The Engineers at Vicksburg, Part 25: Siege Engineers

U.S. Army Engineer Research and Development Center, Historian
Published July 6, 2017
Thayer’s Approach to Confederate fortifications on Fort Hill Ridge is visible from the tunnel sappers dug through a ridge on approach. The National Park Service at Vicksburg National Military Park has preserved and restored the tunnel for visitors to see first-hand the magnitude of the sappers’ task.

Thayer’s Approach to Confederate fortifications on Fort Hill Ridge is visible from the tunnel sappers dug through a ridge on approach. The National Park Service at Vicksburg National Military Park has preserved and restored the tunnel for visitors to see first-hand the magnitude of the sappers’ task.

The Confederate defenses of Vicksburg are detailed on this detail of a postwar map (including the six forts Union engineers and sappers were working to defeat),

The Confederate defenses of Vicksburg are detailed on this detail of a postwar map (including the six forts Union engineers and sappers were working to defeat),

Introduction:

Engineers in Union blue and Confederate gray played a prominent role in the Vicksburg campaigns of 1862-1863. Although their contributions have largely gone unnoticed in published works on the campaign, the stories of these men and the fatigue parties that toiled under their supervision are worthy of note and will be detailed in this series of articles.

Part 25: Siege Engineers

As siege operations began, Capt.

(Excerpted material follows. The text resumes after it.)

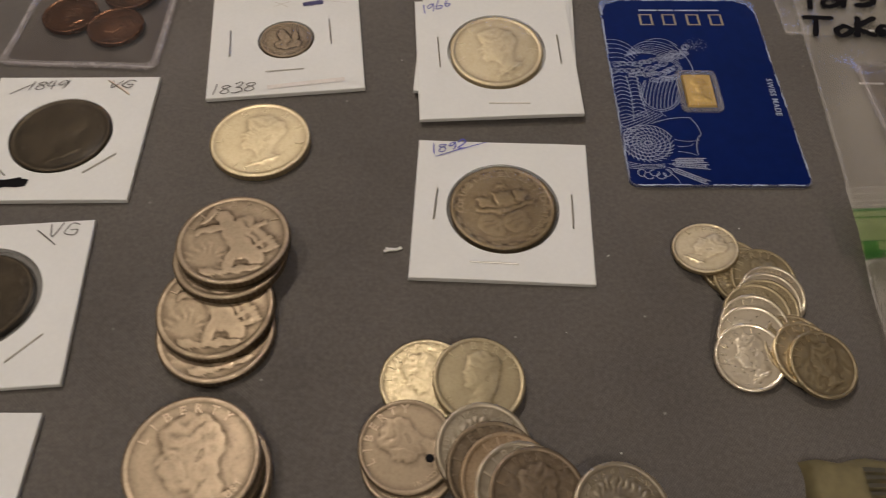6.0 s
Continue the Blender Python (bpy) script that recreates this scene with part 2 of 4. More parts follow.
NOTE = plain("banknote paper", (0.69, 0.665, 0.49), 0.85, 600.0, 0.07)
NOTE_INK = plain("black green engraving", (0.14, 0.14, 0.11), 0.7, 2500.0, 0.75)
NOTE_FINE = plain("fine engraving", (0.21, 0.215, 0.155), 0.7, 2600.0, 0.8)
NOTE_RED = plain("red note ink", (0.55, 0.09, 0.07), 0.7, 900.0, 0.2)
CASE_BLUE = plain("navy glossy case", (0.004, 0.007, 0.075), 0.2, 120.0, 0.2, relief=0.00002)
CASE_EDGE = plain("cream case edge", (0.66, 0.56, 0.38), 0.6, 500.0, 0.15)
CASE_WORN = plain("worn white corner", (0.72, 0.70, 0.68), 0.7, 700.0, 0.12)
OLIVE = plain("olive worn paper", (0.125, 0.105, 0.05), 0.8, 160.0, 0.55, relief=0.0003)
OLIVE_DARK = plain("dark print", (0.05, 0.045, 0.03), 0.8, 300.0, 0.3)
BEAD = clear("weld bead", 0.42, (0.95, 0.95, 0.95), (0.78, 0.75, 0.76), 0.12, 500.0, 0.0002, 1.5, 0.06)
TUBE = clear("coin tube plastic", 0.78, (0.8, 0.8, 0.8), (0.74, 0.68, 0.60), 0.25, 60.0, 0.0003)
LINT = plain("white lint", (0.62, 0.61, 0.58), 0.9, 900.0, 0.1)
WALL_PAINT = plain("beige wall paint", (0.62, 0.57, 0.50), 0.85, 60.0, 0.04)
CEILING_PAINT = plain("ceiling paint", (0.70, 0.66, 0.60), 0.9, 60.0, 0.03)
WOOD = plain("brown wood", (0.20, 0.12, 0.07), 0.5, 40.0, 0.25)
FLOOR_WOOD = plain("floor boards", (0.24, 0.16, 0.10), 0.5, 20.0, 0.2)
FRAME_PAINT = plain("white frame paint", (0.78, 0.77, 0.75), 0.5, 80.0, 0.03)
BRASS = plain("lamp brass", (0.6, 0.45, 0.2), 0.35, 80.0, 0.1, metal=1.0)
PANE = clear("window glass", 0.0, (1, 1, 1), (1, 1, 1), 0.01, 4.0, 0.0, 1.45)
SHADE = plain("opal shade", (0.85, 0.82, 0.76), 0.4, 60.0, 0.03)
SHADE.node_tree.nodes["Principled BSDF"].inputs["Emission Color"].default_value = (*WARM, 1.0)
SHADE.node_tree.nodes["Principled BSDF"].inputs["Emission Strength"].default_value = 8.0


# ---- building helpers: all lengths below are millimetres ----
def spot(x, y, z=0.0, turn=0.0, tilt=0.0, towards=0.0):
    """A pose in millimetres; tilt leans the thing's top towards a heading (degrees from +x)."""
    lean = Matrix.Rotation(radians(tilt), 4, (-math.sin(radians(towards)), math.cos(radians(towards)), 0)) if tilt else Matrix()
    return Matrix.Translation((x / 1000, y / 1000, z / 1000)) @ lean @ Matrix.Rotation(radians(turn), 4, "Z")


def mesh_of(name, verts, faces, material, smooth=False):
    me = bpy.data.meshes.new(name)
    me.from_pydata([(x / 1000, y / 1000, z / 1000) for x, y, z in verts], [], faces)
    me.materials.append(material)
    if smooth:
        me.polygons.foreach_set("use_smooth", [True] * len(me.polygons))
    me.update()
    return me


def part_raw(name, verts, faces, material, parent=None, label="", smooth=False):
    ob = new(name, mesh_of(name, verts, faces, material, smooth))
    if parent:
        ob.parent = parent
    return tagged(ob, label)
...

Frederick Prime, the Army of the Tennessee’s chief engineer, had his concerns. Besides himself, Lt. Peter C. Haines, chief engineer of McClernand’s XIII Corps, was the only other officer belonging to the Corps of Engineers then serving in an engineering billet with the army. It would be impossible for these two men to superintend the thirteen approaches that were begun at different points along the investing line that extended twelve miles from flank to flank. To assist these men, officers with an engineering background, either military or civil, or associated professions such as surveyors and architects, or those with construction experience were pressed into service to direct individual projects.  

Six roads led into Vicksburg from various points of the compass and Confederate forts guarded each one. Most, but not all, of the Union approaches were directed against these forts in order to seize the roads and gain access to the city. The main Federal efforts were concentrated along the Graveyard Road, Jackson Road, and Baldwin’s Ferry Road, which were the focal points of the XV, XVII, and XIII Corps respectively. These approaches will be discussed from north to south.

Positioned on the north end of the investing line, or Union right, were the men of Maj. Gen. William T. Sherman’s XV Corps, the chief engineer of which was Capt. William Le Baron Jenney. The Fairhaven, Massachusetts, native had been a civil engineer prior to the war who had studied at the prestigious Lawrence Scientific School at Harvard. He then continued his engineering and architecture studies in Paris at the Ecole Centrale Des Arts et Manufactures.  While Jenney directed efforts against the Stockade Redan complex of fortifications guarding Graveyard Road, Capt. Herman Klostermann of the 3rd Missouri Infantry opened an approach across Mint Spring Bayou and up Abbott’s Valley toward the 26th Louisiana Redoubt.  Working under Klostermann’s direction was the pioneer company of the corps’ First Division and line troops from Brig. Gen. John M. Thayer’s Brigade. Thus, the approach was known as Thayer’s Approach.

Work was begun under cover of darkness on May 30. To avoid the fire of Confederate sharpshooters posted on higher ground along Fort Hill Ridge, members of the fatigue party had first to dig a tunnel through an exposed ridge line that separated the north and south prongs of Mint Spring Bayou. Once through the ridge, the men had to cross 150 yards of open ground before reaching the defiladed area at the base of Fort Hill Ridge. Klostermann had the men construct fascines made of cane that were placed across the top of the trench which served as a roof. This blindage was impervious to small arms fire and concealed the Federals as they moved to and from their work detail. 

By June 9, Klostermann’s sappers had dug their way up the slope to within 100 yards of the redoubt. To prevent the Federals from making a dash against their line, the Louisianans constructed a palisade of logs in front of their works. They also threw up an abatis of brush piles reinforced by wire entanglements. Despite these obstacles, the approach was driven up to the stockade of logs by July 3 and a gallery for a mine begun. The Confederates began a countermine of their own which they planned to charge with 100 pounds of powder. But the white flags that appeared along the line that afternoon put a stop to further digging, which denied Klostermann and the city’s defenders from completing their mines.